- _DIRECTIVE_:
Identify all lines below that hold "objects" and collect them.

▼▼▼

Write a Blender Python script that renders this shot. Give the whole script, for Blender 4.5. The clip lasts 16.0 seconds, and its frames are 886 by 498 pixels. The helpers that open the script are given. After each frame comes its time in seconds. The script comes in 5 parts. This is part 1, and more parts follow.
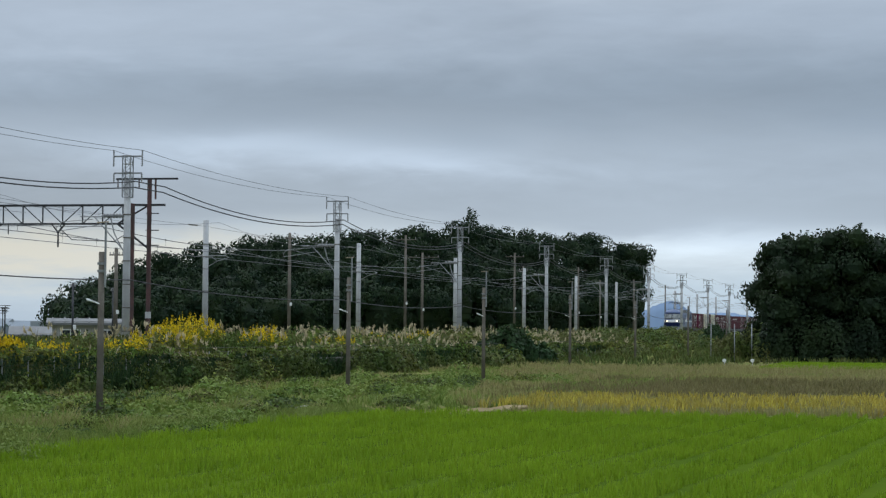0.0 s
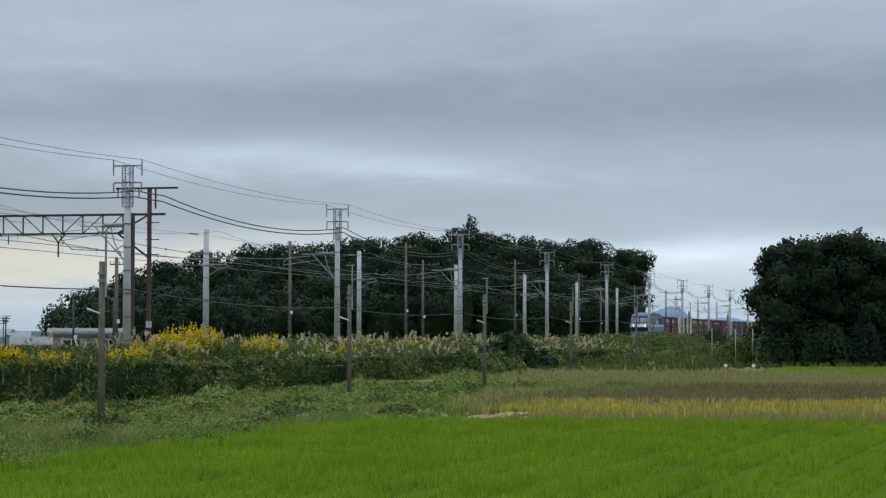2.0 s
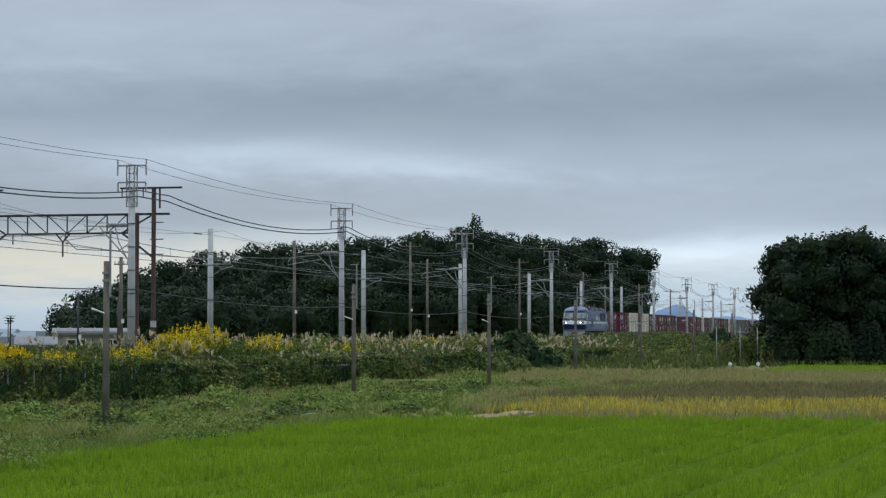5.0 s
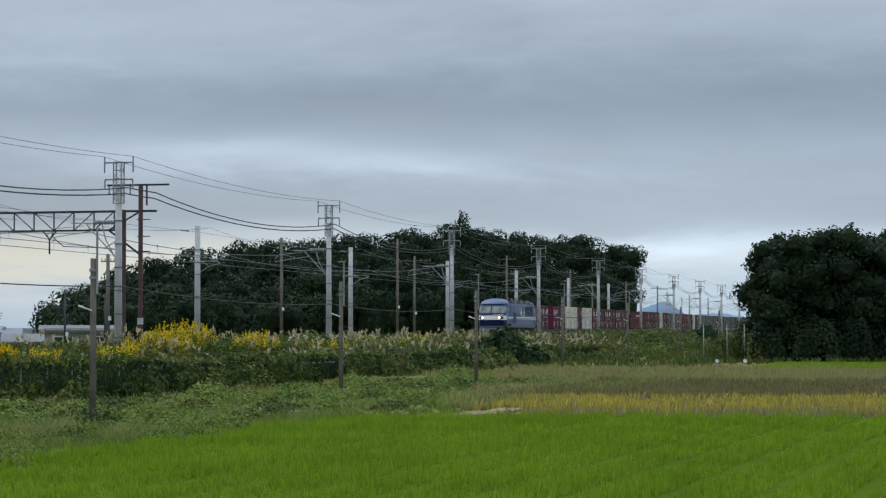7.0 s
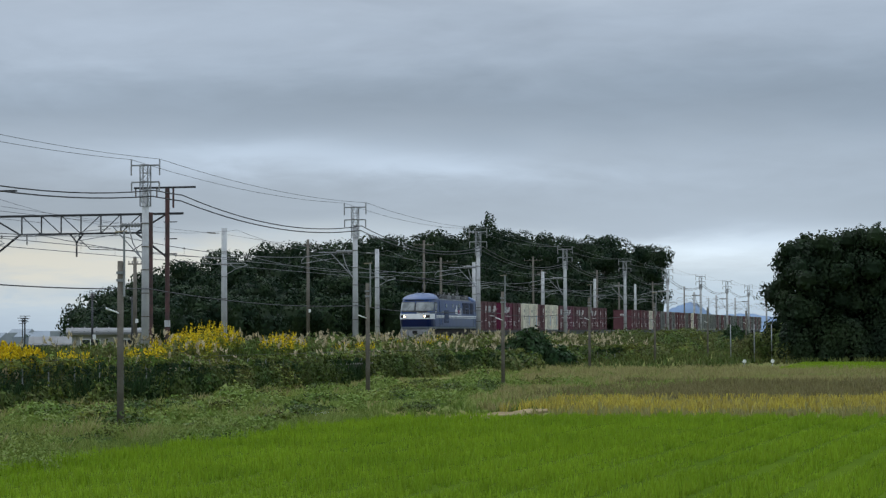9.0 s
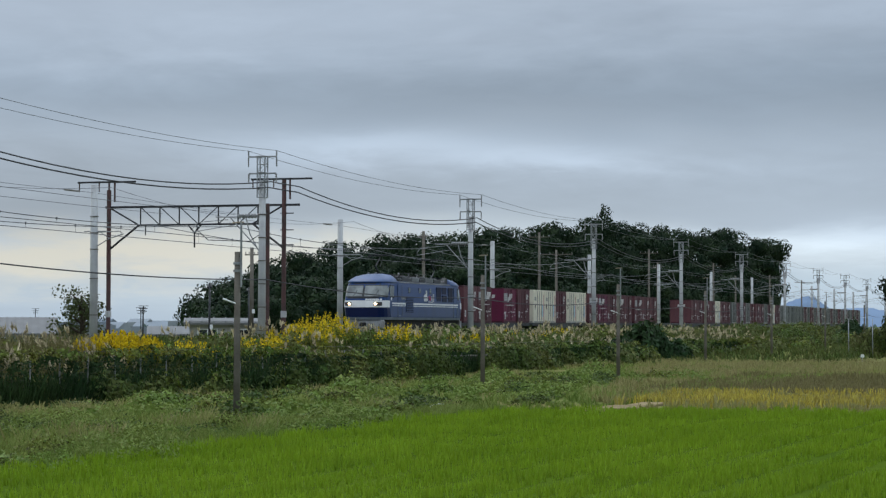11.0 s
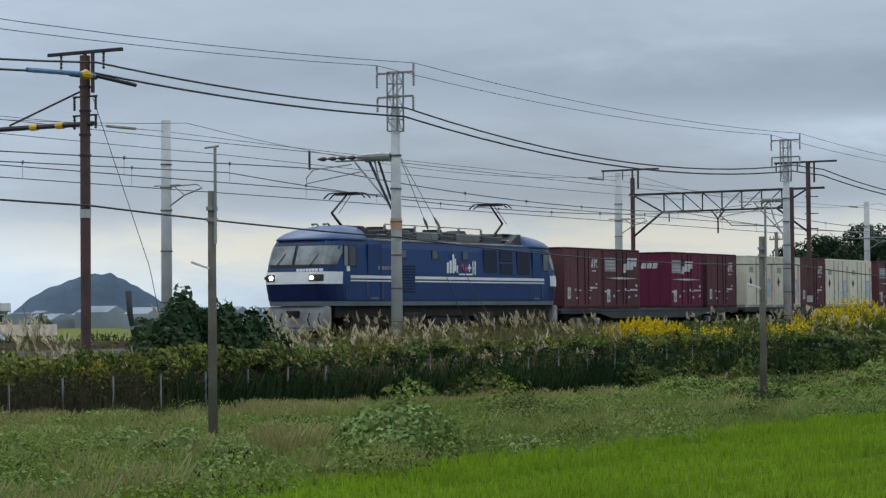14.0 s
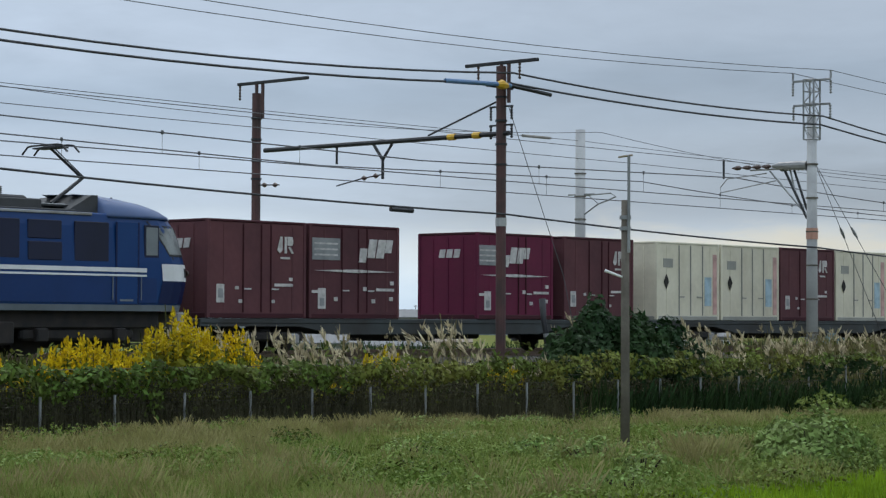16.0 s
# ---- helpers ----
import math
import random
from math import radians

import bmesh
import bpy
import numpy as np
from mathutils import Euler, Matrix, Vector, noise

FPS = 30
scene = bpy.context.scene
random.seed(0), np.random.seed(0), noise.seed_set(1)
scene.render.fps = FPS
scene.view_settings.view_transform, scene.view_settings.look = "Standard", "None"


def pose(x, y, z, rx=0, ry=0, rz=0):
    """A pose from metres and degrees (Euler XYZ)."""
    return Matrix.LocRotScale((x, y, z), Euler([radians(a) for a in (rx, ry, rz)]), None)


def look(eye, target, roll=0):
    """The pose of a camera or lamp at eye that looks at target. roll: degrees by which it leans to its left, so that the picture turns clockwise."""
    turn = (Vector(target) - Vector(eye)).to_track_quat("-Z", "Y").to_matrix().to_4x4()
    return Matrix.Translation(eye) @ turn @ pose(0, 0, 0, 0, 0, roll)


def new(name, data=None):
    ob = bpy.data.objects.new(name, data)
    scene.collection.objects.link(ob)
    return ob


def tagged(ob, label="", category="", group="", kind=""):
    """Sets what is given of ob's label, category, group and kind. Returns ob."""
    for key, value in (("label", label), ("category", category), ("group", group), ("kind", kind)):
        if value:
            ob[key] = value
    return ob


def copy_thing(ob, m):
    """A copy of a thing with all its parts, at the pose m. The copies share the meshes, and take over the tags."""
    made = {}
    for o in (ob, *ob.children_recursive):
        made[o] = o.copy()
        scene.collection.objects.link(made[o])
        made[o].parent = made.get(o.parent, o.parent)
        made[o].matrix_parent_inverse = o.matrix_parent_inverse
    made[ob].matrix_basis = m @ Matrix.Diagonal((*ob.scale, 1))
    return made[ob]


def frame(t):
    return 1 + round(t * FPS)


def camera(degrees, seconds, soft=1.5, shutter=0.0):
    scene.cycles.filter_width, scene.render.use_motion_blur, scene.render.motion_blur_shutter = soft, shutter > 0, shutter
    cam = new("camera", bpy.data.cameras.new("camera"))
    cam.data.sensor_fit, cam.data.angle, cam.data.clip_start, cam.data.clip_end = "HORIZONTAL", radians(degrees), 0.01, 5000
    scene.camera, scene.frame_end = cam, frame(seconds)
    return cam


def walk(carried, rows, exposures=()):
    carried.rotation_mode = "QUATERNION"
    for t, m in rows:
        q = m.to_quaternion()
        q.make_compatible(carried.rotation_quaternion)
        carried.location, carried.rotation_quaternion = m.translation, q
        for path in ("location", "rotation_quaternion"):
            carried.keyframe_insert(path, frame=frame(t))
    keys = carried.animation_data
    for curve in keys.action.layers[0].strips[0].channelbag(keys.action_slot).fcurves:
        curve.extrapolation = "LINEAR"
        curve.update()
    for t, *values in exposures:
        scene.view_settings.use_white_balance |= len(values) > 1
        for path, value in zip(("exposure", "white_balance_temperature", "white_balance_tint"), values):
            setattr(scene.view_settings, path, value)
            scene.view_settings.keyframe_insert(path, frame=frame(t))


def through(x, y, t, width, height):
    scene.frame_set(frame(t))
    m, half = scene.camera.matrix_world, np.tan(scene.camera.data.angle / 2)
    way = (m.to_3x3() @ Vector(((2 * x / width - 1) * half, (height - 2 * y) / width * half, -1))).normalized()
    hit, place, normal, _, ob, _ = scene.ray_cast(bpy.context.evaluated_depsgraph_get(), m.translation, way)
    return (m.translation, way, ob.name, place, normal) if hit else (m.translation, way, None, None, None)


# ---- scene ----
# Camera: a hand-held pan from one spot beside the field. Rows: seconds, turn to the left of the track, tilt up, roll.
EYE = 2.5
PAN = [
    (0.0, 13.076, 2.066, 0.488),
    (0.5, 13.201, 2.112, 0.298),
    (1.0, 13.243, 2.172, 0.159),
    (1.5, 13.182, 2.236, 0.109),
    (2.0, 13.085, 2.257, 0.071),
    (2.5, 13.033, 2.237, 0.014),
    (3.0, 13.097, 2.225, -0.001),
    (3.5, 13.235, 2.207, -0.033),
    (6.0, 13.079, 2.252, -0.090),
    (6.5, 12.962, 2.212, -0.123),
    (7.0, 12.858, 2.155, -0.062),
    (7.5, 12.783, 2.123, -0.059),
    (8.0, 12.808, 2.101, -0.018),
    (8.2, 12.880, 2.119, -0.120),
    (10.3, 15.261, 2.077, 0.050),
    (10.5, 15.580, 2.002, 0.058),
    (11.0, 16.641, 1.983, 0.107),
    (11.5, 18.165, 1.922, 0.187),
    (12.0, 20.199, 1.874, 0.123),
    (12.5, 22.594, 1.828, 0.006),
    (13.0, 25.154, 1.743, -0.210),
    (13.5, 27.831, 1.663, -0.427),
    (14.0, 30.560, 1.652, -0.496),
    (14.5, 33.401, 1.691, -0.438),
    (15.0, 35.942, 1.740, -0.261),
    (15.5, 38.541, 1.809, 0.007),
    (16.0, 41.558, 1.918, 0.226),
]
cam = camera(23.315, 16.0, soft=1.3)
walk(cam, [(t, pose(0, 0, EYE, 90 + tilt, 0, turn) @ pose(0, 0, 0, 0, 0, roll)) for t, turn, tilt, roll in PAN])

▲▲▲

- _COMPLETE RESPONSE_:
    ob = bpy.data.objects.new(name, data)
    scene.collection.objects.link(ob)
        scene.collection.objects.link(made[o])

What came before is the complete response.